New Zealand's business sector spends $8.4 billion a year on energy. The energy it uses accounts for over half of New Zealand's total.
These are staggering numbers. Fortunately, a number of forward-thinking companies are seeing the business sense of cutting energy consumption.
Several Top 200 Award finalists are among them. They're being helped by the Energy Efficiency and Conservation Authority, a government body that aims to create a more efficient and lower carbon business sector. They've been working hard to reach this goal, so much so that they can now boast agreements with what amounts to 40 per cent of New Zealand's business energy use.
"EECA congratulates all of the finalists in the Deloitte Top 200," beams Gary Walker, the EECA's business account director, North. "We are particularly proud of those we have worked with in their stride toward energy efficiency.
"Smart businesses have energy management programmes in place and are using better energy management to get ahead. Businesses who don't start thinking of energy efficiency risk getting left behind."
It's hard to argue with Walker's assertions when some of the Top 200 Awards' most prolific nominees are counted among EECA's partners.
Air New Zealand
Air New Zealand features prominently in this year's awards. It aims to be the world's most environmentally sustainable airline by 2020. It demonstrated its commitment to this goal by signing a two-year partnership with the EECA which would save 10 gigawatt-hours a year. The partnership target has increased Air New Zealand's cost savings and has seen the introduction of an innovative energy-efficient heating and ventilation system in the Auckland Airport departure lounge.
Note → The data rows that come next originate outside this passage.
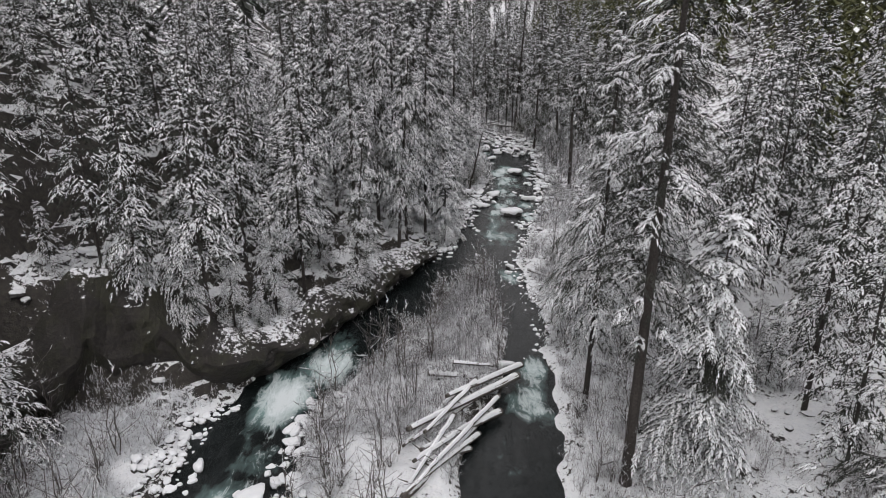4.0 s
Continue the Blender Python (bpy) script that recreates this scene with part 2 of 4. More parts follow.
def water(y):
    return np.interp(y, RIVER_Y, RIVER_Z)


def bank_l(y):
    return np.interp(y, LEFT_Y, LEFT_X)


def bank_r(y):
    return np.interp(y, RIGHT_Y, RIGHT_X)


def land(x, y):
    """Height of the ground."""
    x, y = np.asarray(x, float), np.asarray(y, float)
    w = water(y)
    wob = .7 * rough(x, y, 3.1, 3) + .35 * rough(x, y, 1.1, 4)
    dl, dr = bank_l(y) - x + wob, x - bank_r(y) + wob
    near = np.exp(-np.maximum(np.maximum(dl, dr), 0) / 30)
    # left side: low flat first, then a rock wall over the pool, slope, a second wall, rock wall again far up
    cliff = step(y, 45, 48.5) * (1 - step(y, 76, 84))
    cliff2 = step(y, 138, 147) * (1 - step(y, 188, 202))
    dl = dl - 1.4 * np.maximum(cliff, cliff2)
    flat = (6 + 4.5 * step(y, 20, 42)) * (1 - step(y, 44, 48)) + 4 * step(y, 84, 92) * (1 - step(y, 138, 150)) + 1.5 + 16 * step(y, 300, 600)
    rise = .9 + 1.8 * cliff + 3.4 * cliff2
    hl = rise * step(dl, -.3, 1.6 + .8 * cliff)
    up = np.maximum(dl - flat, 0)
    hl = hl + (.42 + .25 * cliff) * np.minimum(up, 14) + .74 * np.maximum(up - 14, 0)
    crag = np.maximum(np.maximum(cliff, .8 * cliff2), .3) * step(dl, 1, 4)
    hl = hl + crag * (.9 * rough(x, y, 2.7, 13) + .6 * rough(x, y, 1.2, 14))
    hl = hl + 4 * step(up + 2 * rough(x, y, 6, 8), 15, 17.5) * step(y, 25, 40) * (1 - step(y, 80, 95))
    # ledges: flat shelves between steep risers
    lip = .7 * rough(x, y, 6, 16) + .35 * rough(x, y, 2, 17)
    k = hl / 2.1 + lip
    shelf = 2.1 * (np.floor(k) + step(k - np.floor(k), .5, 1) - lip)
    ledgy = .75 * np.maximum(cliff, .7 * cliff2) * step(dl, .5, 2) * (1 - step(dl, 26, 40))
    hl = hl * (1 - ledgy) + shelf * ledgy
    hl = 150 * (1 - np.exp(-hl / 150))
    # right side: a broad flat, then the valley wall
    upr = np.maximum(dr - 27 - 40 * step(y, 250, 600) - 3 * rough(x * 0, y, 25, 5), 0)
    hr = (.8 + .7 * step(dr, 3, 14)) * step(dr, -.4, 2.2) + .7 * upr
    hr = 135 * (1 - np.exp(-hr / 135))
    h = np.where(dl > dr, hl, hr)
    h = h - .8 * (1 - step(np.maximum(dl, dr), -1.5, 0))
    # the island between the two arms
    isle = np.minimum(x - np.interp(y, ISLE_Y, ISLE_L), np.interp(y, ISLE_Y, ISLE_R) - x) + .5 * wob
    isle = np.minimum(isle, (72.5 - y) * .6)
    h = np.maximum(h, -.8 + 1.7 * step(isle, -.8, 1.6))
    h = h + step(np.maximum(np.maximum(dl, dr), isle), .3, 2.5) * (.22 * rough(x, y, 1.7, 1) + .12 * rough(x, y, .7, 2) + .3 * rough(x, y, 6, 6))
    bar = step(y, 142, 150) * (1 - step(y, 180, 192)) * step(dr, -.5, 1.5) * (1 - step(dr, 9, 14))
    h = h + bar * (.3 * rough(x, y, 1.1, 22) + .18 * rough(x, y, .6, 23))
    far = step(np.maximum(dl, dr), 20, 80)
    h = h + far * (4 * rough(x, y, 45, 9) + 2 * rough(x, y, 17, 10))
    return w + h + 75 * step(y, 300, 680) + 60 * step(-y, 40, 300)
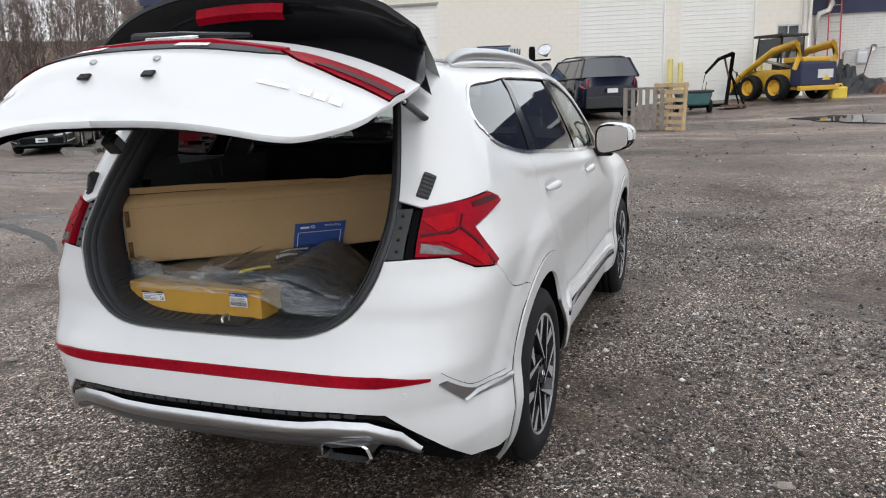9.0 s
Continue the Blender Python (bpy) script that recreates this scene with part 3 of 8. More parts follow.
# ---- wheels ----
def make_wheel(name, radius=0.374, rim=0.262, width=0.235, fancy=True):
    """A wheel standing on the x axis, its face towards +x."""
    w = thing(name, "", "")
    for key in ("label", "category"):
        if key in w:
            del w[key]
    h = width / 2
    prof = [(-h + 0.01, rim - 0.012), (-h, rim + 0.02), (-h, radius - 0.045), (-h + 0.022, radius - 0.010), (-h + 0.05, radius)]
    for k in range(-1, 2):
        c = k * 0.05
        prof += [(c - 0.02, radius), (c - 0.006, radius), (c - 0.005, radius - 0.008), (c + 0.005, radius - 0.008), (c + 0.006, radius)]
    prof += [(h - 0.05, radius), (h - 0.022, radius - 0.010), (h, radius - 0.045), (h + 0.004, radius - 0.075), (h, rim + 0.02), (h - 0.012, rim - 0.004)]
    v, f = lathe(prof, 56)
    put("tyre", v, f, tyre_rubber, w, smooth=True)
    prof = [(h - 0.013, rim + 0.002), (h - 0.008, rim - 0.004), (h - 0.014, rim - 0.012), (h - 0.05, rim - 0.022), (h - 0.12, rim - 0.03), (h - 0.16, 0.10), (h - 0.16, 0.0)]
    v, f = lathe(prof, 48)
    put("rim_barrel", v, f, rim_dark, w, smooth=True)
    prof = [(h - 0.014, rim + 0.001), (h - 0.006, rim - 0.003), (h - 0.012, rim - 0.012)]
    v, f = lathe(prof, 48)
    put("rim_lip", v, f, rim_face, w, smooth=True)
    if not fancy:
        for k in range(5):
            m = Matrix.Rotation(2 * math.pi * k / 5, 4, "X")
            bm = bmesh.new()
            box(bm, h - 0.05, h - 0.012, -0.035, 0.035, 0.03, rim - 0.008, 0.006, m)
            part("spoke", bm, rim_face, w)
        v, f = lathe([(h - 0.02, 0.07), (h - 0.005, 0.05), (h - 0.004, 0.0)], 20)
        put("hub_cap", v, f, rim_dark, w, smooth=True)
        return w

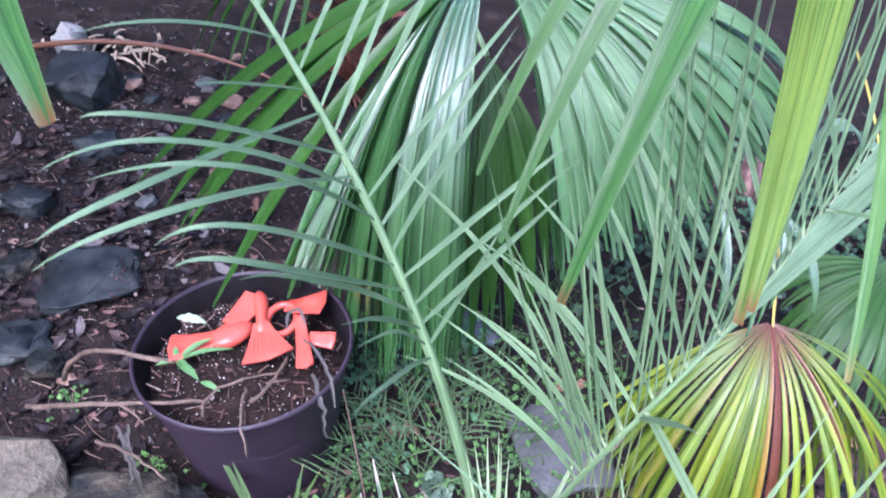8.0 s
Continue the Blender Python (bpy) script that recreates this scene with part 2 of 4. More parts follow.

Pramesh Maharaj, the EECA Manager responsible for the Air NZ account, sung the airline's praises: "Air New Zealand's no-holds-barred approach to energy and fuel efficiency has made it an international ambassador for lower carbon ways of doing business, which brings positive spin-offs for all New Zealanders."
This topic is obviously one close to Z Energy, having invested $2.7 million into its energy efficiency initiative across all 171 NZ retail sites.
Much of the effort is directed at the meat of Z's energy consumption: lighting. A quarter of the company's total retail electricity use comes from forecourt power and lighting.
"Z Energy's determination to shine a light on its sustainability goal demonstrates how energy efficiency can help fuel your business and improve your customer experience," explains Chris Thurston, business account manager at EECA.
Z Energy partnered with Phillips NZ in 2014 to install 2200 high-end energy LED fittings with intelligent lighting controls across the business. The partnership has paid dividends, delivering an average 68 per cent in lighting energy savings and a 16 per cent reduction in carbon emissions.
When you're as large as IAG, energy consumption is a big deal. In New Zealand alone, the international insurance company tenants 100 sites all over the country.
Working with EECA, IAG pledged to operate its energy-consuming assets in accordance with best business practice by mid-2016. The company partnered with its landlords to get the most energy efficient outcome from its NZ sites. It will benchmark its current energy use and commit to monitor its progress as it rolls out the changes across New Zealand.
The NZI Centre in Auckland (see picture p22) is the flagship for IAG's commitment to energy efficiency. The Centre was developed by Newcrest with Jasmax Architects. The building scored a 5.5 out of 6 under the NABERSNZ energy rating scheme, the first building in Auckland to rate a "market leading" score.
"Companies that are interested in energy efficiency tend to be big energy users," explains Dane Fredriksson, EECA business account manager. "IAG recognises the intrinsic benefits of energy efficiency -- staff wellbeing and being a good corporate citizen. Over time, role models like IAG can have a significant impact on the quality and character of commercial buildings."